I can then get a more simple, small lathe that does not have such high expectations placed on it. I just think it would be a shame for me to own a Hardinge and not have it performing like it should!
Anyone want to trade??
I hope you guys don't think I am a whimp, but I am thinking I should have gone with the Southbend, It seems more simple and is well within the tolerances that I need for custom Bikes.
Any and all comments are so appreciated, thanks for the input so far,, you folks are really good people.
James give me a call I live in Tucson I have alot of experience fixing machines I wont charge you anything I am sure it is easy to get running they are very nice lathes. 751-6324 give me a call tonight if you can. Kevin
As Larry says, check the bed first. It's possible that this machine has spent most of its life facing parts, so the bed may not be completely knackered (if the carriage gear is in good order, there's a good chance the bed is too).

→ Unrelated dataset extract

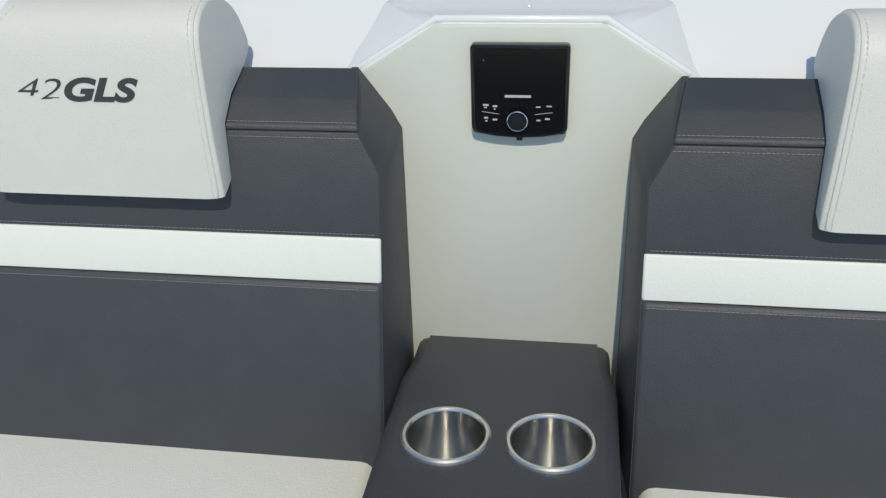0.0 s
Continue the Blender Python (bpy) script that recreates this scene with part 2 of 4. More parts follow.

Adjust the carriage gib at the chuck end of the bed until it's tight then back it of a bit, so it slides nicely. If you are able to wind the carriage all the way to the tail stock without it getting too stiff or stuck, then it's probably OK for what you want.
(note: my HLV's carriage is noticeably stiffer at the tail-stock end, yet will still turn better than 0.0003" over a 6" length without any effort)
It was actually Tercite that I was struggling to think of
#2 Bill,There has got to be a standard fix for the worn gibs (worn dovetails) on the compound rest (carriage), you were talking about Moglica? I assume that it is a flat bearing/ shim material?
Moglice is a liquid (a form of epoxy I believe) that can be moulded to form slide-ways etc. Tercite is a sheet material that may be better suited to a quick repair.
I should point out that I'm not one of the pro's on this board, I'm merely an enthusiastic amateur
As soon as you pros start talking about scraping I start looking for the door.
You should not be afraid of scraping, if that's what the job requires (think of it as precision filing )
If you are going to do the work necessary to fix the machine, you may as well do it right.
I don't think shimming the gib will help you in this case. It looks like the cross slide has worn down to the point that it is running on the top of the dovetail.
I would think that everything wears evenly and you just have to get wider Gib material or drill and tap and screw on a brass wiper shim,
I suspect you'll need to have the carriage milled or ground flat to take a couple of hardened steel inserts and the dovetails touched up at the same time.
This Feeler Hardinge copy) has shims fitted (probably from new) Build Log Feeler FTL 618
Our HLV at work tightens up slightly at the tailstock end, but it's still capable of fantastic precision. I can hold 1-2 microns over an inch or so and certainly a few tenths over many inches.
Something I don't understand is why regrinding a Hardinge bed is difficult or expensive. It's one of the simplest beds out there- flat with an angle on each side. It's even removable. What's the big deal?
FWIW, the tail stock on these is heavy and tends to be hard to move unless freshly oiled. Some people have installed an air fitting and valve so the tail stock can be floated a bit, making it easier to move.